I feel like I could be sick at the thought of what is ahead. Why didn't it work? It's too early to be rejected. We were told we would not know for 6 weeks if the body accepted it. Day 9 and it will be all removed. What happened?
Then I remember my commitment to not ask "why?". Wrong question.
It's not about "why...?" that's just anger that never gets satisfied. Is there any answer that would be good enough for my heart...? I can't see the full picture. I don't have the bird's eye view. I couldn't handle the answer right now.
But I do know "Who...?". I know Who is with us.

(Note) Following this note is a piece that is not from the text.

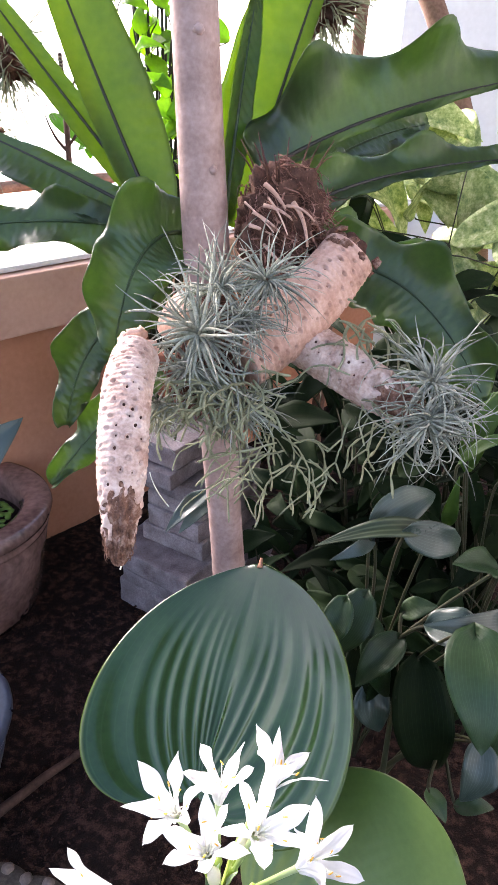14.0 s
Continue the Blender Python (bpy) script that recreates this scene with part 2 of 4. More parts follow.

It is the Lord who goes before you. He will be with you; he will not leave you or forsake you. Do not fear or be dismayed.” Deuteronomy 31:8.
That's all that matters.
And the song that has been consistently in my head all evening...
"You are good...you are good...and Your love...endures forever..."
With all the questions I refuse to ponder any further...I will focus on what I do know.
I do know He wastes nothing. I do know He is right here with us...promising never to leave. I do know He sees the end...He has the full-picture view. I do know...
"...it's not a dead end road...if it takes you where you needed to go..."
My heart hurts tonight. This isn't how this was supposed to be. Yet...I find total peace in the One who loves Azlan more than my heart could ever be capable of.
And He is good...He is good...and His love...endures forever.